→ RECORDED INFORMATION:
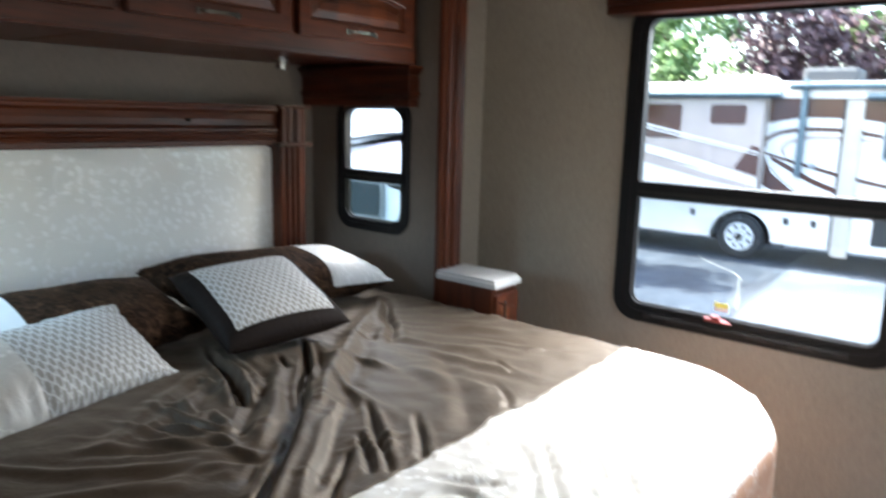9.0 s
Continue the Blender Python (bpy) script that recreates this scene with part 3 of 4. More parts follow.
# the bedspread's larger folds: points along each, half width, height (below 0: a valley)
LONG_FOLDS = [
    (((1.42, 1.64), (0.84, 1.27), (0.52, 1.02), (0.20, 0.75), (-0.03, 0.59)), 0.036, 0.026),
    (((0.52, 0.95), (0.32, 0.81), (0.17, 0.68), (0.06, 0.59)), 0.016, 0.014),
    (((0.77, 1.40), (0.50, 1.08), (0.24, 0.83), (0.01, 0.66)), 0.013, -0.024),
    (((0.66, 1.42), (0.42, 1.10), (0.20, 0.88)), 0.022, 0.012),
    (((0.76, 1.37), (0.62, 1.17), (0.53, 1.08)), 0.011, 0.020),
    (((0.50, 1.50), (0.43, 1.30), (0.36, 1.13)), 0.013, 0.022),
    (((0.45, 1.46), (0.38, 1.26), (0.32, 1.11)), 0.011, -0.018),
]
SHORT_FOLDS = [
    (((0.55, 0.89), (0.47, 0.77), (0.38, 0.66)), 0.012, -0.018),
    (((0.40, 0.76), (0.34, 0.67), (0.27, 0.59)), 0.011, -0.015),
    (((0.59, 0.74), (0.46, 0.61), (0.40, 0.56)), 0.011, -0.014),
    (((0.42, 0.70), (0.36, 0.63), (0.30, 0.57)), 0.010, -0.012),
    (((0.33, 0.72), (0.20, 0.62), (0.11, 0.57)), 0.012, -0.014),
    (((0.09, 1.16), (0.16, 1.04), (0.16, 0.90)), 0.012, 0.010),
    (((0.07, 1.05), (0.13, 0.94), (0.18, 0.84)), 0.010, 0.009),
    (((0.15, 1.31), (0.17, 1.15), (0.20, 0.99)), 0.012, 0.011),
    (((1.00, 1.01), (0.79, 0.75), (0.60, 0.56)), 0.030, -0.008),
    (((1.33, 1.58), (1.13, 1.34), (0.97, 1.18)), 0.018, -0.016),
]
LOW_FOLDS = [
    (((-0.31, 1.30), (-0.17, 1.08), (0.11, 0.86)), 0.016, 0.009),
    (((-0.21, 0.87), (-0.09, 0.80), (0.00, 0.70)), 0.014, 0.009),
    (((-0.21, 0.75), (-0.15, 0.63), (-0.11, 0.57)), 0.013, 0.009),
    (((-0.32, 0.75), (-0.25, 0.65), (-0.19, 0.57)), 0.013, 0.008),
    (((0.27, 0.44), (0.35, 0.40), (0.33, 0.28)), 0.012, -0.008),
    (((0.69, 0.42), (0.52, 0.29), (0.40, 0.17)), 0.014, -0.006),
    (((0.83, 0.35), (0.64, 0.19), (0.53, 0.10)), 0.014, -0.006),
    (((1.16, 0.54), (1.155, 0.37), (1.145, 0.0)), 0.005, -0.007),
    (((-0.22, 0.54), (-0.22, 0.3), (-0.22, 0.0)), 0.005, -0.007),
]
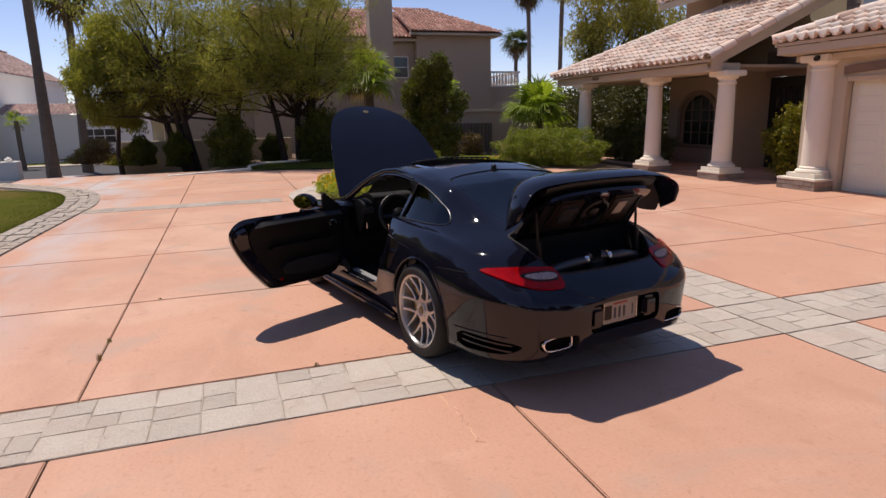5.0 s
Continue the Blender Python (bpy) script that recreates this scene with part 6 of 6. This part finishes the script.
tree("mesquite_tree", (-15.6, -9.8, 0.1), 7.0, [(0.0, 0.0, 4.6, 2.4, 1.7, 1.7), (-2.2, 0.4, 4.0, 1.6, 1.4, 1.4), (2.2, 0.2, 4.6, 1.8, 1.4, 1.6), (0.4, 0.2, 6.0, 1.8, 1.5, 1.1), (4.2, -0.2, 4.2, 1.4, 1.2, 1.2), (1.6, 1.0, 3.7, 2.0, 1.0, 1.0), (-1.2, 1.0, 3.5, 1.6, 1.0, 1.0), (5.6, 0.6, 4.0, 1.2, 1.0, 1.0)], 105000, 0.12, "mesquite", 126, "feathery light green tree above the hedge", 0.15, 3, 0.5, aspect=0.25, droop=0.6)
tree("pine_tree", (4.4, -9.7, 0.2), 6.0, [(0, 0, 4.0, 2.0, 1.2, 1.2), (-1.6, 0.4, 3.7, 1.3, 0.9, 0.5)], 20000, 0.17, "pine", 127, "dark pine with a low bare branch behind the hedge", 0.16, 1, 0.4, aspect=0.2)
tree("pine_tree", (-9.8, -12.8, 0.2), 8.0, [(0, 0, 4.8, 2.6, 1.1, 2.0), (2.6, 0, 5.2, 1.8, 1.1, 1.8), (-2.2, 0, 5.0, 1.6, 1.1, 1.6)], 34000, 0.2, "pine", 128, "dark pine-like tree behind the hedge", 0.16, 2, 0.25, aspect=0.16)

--

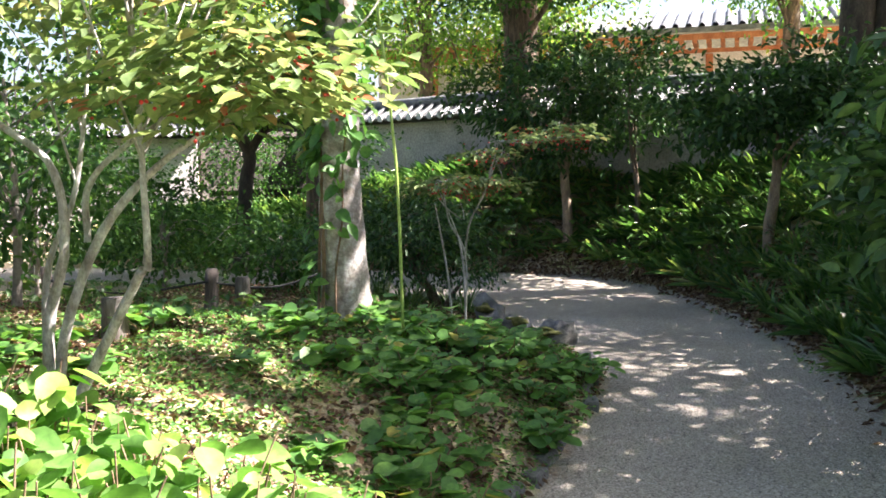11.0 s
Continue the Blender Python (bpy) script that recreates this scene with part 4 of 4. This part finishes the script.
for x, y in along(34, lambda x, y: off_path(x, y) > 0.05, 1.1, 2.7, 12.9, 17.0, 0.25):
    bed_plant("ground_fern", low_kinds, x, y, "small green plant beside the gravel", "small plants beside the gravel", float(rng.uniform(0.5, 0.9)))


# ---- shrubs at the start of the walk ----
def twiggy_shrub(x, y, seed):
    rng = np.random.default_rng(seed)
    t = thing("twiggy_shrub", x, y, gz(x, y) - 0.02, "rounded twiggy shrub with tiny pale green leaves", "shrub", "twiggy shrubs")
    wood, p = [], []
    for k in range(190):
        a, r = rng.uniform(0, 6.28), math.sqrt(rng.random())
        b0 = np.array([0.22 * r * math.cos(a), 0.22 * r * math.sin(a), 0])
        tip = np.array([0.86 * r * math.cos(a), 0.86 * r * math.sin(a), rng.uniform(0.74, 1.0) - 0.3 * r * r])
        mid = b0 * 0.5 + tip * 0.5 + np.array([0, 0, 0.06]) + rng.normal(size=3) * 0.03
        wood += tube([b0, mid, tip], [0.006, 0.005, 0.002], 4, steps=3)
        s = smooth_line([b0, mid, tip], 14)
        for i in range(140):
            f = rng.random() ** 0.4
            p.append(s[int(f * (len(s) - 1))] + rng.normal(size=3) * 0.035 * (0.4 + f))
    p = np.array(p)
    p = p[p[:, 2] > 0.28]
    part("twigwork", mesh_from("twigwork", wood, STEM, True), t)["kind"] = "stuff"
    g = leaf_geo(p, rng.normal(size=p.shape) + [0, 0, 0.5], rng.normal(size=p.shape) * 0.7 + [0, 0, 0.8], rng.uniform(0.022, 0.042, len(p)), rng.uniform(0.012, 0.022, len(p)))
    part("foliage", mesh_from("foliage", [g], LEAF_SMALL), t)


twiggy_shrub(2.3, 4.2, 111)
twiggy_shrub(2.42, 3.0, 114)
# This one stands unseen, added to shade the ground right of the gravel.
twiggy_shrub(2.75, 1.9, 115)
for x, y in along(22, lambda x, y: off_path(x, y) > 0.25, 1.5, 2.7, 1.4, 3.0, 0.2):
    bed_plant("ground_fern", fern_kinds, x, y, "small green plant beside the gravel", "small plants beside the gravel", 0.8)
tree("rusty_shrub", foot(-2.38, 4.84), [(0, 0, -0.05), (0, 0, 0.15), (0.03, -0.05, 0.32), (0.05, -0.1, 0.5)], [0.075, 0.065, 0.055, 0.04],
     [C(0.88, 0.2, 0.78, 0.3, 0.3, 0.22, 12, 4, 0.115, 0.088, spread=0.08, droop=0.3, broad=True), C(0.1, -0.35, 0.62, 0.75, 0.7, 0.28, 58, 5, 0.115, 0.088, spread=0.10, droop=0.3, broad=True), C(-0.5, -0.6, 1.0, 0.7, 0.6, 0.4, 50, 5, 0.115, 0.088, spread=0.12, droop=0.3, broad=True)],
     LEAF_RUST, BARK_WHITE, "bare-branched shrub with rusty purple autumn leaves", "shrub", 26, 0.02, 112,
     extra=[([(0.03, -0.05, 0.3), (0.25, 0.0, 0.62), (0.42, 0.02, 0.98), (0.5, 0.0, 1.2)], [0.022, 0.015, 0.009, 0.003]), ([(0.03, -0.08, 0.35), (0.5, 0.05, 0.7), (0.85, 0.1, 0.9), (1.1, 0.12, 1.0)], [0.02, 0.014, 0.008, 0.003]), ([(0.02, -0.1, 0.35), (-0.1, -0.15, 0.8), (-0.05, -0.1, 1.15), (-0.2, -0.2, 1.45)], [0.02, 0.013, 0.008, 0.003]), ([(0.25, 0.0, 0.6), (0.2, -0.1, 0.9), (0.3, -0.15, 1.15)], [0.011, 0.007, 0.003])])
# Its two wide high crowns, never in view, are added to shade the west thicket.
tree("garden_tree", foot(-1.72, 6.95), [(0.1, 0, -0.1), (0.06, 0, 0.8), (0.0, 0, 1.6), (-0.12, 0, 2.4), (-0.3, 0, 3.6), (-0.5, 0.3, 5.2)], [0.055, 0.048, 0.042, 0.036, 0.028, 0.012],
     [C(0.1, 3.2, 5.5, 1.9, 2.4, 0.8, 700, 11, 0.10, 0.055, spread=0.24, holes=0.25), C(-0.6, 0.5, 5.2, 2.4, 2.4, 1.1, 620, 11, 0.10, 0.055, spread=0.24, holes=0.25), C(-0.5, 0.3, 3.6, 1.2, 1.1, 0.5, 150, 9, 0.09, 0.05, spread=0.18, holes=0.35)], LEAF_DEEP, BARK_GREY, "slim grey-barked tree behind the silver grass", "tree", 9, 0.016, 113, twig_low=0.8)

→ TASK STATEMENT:
Only the number is wanted: how many lines in the entries above contain the word "script"?

→ OUTPUT BELOW:
3